Dataset excerpt:
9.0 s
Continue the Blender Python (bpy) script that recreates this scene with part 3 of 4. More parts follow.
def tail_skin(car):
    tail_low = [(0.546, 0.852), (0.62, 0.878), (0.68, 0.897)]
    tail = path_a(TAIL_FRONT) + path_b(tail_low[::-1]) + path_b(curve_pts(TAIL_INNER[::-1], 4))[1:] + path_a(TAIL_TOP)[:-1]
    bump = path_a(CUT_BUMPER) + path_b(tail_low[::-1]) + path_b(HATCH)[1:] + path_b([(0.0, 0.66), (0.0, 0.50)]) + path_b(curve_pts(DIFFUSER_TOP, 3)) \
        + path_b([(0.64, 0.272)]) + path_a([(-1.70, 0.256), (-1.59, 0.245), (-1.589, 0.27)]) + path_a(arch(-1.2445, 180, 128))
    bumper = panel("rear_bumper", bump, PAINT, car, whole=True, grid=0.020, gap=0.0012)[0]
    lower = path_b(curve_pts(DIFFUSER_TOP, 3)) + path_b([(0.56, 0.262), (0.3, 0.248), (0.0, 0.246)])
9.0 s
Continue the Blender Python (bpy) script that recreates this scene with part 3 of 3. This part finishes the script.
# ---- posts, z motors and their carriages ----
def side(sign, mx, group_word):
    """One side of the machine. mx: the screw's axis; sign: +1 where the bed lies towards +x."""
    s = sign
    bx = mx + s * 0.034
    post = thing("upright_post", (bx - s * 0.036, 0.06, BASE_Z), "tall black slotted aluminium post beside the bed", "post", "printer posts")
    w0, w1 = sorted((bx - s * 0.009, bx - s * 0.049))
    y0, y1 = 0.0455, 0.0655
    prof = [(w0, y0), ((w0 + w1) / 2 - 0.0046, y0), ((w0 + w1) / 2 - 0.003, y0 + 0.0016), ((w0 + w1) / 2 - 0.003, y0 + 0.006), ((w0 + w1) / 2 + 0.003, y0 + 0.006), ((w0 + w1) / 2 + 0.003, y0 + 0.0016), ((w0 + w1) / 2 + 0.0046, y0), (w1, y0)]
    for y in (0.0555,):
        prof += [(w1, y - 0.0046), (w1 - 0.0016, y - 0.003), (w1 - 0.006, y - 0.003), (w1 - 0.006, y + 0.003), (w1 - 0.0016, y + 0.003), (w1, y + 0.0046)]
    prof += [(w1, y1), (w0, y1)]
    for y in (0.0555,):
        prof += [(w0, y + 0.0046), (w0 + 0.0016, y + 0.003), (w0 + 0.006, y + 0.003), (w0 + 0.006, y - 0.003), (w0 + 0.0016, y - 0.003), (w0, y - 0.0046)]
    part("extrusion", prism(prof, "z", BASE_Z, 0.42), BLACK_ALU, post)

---

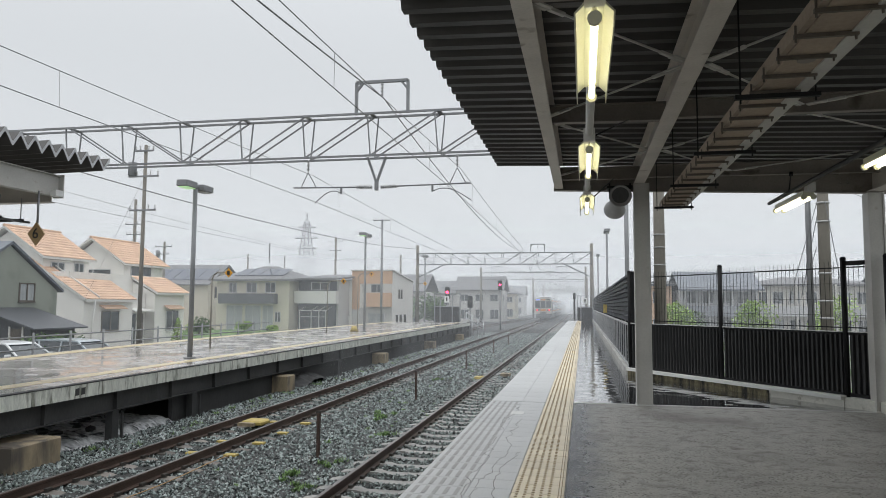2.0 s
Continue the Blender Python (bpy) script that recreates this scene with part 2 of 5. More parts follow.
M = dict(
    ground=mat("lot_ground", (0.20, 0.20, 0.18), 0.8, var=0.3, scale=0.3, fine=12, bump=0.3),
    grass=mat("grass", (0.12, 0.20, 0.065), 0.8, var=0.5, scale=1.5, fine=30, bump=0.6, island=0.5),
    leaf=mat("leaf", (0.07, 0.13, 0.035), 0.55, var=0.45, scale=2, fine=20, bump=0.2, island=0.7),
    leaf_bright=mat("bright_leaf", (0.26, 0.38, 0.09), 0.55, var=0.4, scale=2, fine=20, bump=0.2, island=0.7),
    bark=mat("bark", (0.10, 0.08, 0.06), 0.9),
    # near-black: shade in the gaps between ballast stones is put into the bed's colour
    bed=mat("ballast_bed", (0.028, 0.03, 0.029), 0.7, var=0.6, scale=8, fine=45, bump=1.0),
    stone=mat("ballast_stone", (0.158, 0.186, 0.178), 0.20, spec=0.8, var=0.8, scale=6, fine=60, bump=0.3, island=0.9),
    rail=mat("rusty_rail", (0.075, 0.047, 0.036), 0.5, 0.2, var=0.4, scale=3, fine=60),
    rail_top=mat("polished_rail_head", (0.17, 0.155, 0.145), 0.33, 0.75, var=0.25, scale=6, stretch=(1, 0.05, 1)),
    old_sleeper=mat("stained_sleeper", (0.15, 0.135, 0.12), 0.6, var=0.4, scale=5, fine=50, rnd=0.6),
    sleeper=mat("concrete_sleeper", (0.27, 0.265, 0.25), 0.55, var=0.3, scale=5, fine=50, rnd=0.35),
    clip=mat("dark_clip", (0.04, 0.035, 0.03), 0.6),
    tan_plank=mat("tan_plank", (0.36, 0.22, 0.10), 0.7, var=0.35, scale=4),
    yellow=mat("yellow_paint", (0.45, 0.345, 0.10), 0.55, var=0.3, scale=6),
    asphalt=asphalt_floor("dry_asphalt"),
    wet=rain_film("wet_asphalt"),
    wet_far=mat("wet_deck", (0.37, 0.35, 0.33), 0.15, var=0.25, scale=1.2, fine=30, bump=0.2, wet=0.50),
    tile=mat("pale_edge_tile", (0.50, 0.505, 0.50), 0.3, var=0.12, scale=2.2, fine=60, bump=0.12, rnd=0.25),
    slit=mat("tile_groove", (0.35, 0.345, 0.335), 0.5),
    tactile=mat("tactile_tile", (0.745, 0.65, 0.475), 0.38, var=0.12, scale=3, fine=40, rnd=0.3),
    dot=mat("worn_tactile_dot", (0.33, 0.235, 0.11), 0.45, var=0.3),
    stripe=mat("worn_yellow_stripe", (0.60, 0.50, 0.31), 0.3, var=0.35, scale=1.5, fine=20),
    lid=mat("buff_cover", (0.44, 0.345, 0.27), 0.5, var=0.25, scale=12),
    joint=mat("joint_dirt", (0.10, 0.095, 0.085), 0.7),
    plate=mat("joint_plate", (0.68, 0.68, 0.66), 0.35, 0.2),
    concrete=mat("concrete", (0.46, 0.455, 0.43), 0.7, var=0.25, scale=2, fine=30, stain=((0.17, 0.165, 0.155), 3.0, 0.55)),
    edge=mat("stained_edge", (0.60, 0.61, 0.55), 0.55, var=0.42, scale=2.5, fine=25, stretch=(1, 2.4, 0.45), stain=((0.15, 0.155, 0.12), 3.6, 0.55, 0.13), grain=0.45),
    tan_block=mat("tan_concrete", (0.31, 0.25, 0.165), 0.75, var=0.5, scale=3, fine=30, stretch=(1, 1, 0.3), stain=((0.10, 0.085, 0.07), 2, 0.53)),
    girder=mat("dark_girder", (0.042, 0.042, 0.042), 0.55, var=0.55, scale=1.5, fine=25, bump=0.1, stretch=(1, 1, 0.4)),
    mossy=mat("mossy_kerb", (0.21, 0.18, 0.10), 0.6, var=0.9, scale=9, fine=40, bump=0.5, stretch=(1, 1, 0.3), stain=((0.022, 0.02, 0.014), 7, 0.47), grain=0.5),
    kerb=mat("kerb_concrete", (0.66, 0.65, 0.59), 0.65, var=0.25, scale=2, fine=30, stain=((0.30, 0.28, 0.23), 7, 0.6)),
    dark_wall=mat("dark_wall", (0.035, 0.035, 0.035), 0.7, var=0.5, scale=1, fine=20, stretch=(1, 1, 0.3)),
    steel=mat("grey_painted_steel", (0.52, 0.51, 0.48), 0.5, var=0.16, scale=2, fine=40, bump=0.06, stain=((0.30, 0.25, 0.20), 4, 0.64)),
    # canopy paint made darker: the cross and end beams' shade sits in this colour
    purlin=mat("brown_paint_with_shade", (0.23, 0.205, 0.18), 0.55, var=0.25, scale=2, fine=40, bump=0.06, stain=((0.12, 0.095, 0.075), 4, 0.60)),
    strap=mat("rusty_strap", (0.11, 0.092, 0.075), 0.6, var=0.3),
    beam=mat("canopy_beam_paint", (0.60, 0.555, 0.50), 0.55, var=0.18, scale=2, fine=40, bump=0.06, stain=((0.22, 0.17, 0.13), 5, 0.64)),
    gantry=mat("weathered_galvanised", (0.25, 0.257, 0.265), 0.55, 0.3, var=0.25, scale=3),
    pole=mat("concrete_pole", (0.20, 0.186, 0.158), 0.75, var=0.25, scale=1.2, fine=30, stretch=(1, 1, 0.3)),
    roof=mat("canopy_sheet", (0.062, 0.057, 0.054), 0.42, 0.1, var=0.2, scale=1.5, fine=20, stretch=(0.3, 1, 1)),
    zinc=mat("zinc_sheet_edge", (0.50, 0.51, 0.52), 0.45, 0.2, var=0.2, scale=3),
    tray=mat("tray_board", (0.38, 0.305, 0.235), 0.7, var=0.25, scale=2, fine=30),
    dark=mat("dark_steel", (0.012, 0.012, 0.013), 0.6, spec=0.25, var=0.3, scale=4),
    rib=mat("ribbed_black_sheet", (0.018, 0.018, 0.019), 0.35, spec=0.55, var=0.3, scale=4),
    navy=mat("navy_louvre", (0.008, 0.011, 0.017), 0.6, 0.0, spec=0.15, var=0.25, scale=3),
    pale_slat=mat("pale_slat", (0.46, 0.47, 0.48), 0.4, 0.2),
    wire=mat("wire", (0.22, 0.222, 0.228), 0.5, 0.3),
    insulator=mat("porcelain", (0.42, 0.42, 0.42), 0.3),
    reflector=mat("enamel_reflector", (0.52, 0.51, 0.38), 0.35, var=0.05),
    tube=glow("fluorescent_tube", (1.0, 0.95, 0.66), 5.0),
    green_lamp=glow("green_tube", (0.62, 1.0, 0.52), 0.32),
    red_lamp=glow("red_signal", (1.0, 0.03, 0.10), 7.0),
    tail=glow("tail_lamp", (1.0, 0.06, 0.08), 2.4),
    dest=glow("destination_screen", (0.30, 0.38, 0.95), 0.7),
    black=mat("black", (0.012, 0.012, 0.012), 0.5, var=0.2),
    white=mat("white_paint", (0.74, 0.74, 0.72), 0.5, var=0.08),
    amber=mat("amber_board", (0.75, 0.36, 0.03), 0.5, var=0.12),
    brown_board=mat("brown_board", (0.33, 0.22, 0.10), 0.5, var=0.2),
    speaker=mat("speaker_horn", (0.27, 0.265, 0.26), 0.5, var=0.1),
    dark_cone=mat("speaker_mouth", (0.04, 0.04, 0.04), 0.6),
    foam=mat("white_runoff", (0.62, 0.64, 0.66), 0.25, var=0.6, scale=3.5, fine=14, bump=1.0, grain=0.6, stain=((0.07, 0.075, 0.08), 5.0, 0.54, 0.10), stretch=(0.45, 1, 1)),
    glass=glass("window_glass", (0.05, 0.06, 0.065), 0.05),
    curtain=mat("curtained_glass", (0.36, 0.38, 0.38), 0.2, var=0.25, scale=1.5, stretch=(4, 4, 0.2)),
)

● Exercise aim
Find each line holding the word "follow" and copy it.

● Written response
Continue the Blender Python (bpy) script that recreates this scene with part 3 of 4. More parts follow.
Continue the Blender Python (bpy) script that recreates this scene with part 2 of 5. More parts follow.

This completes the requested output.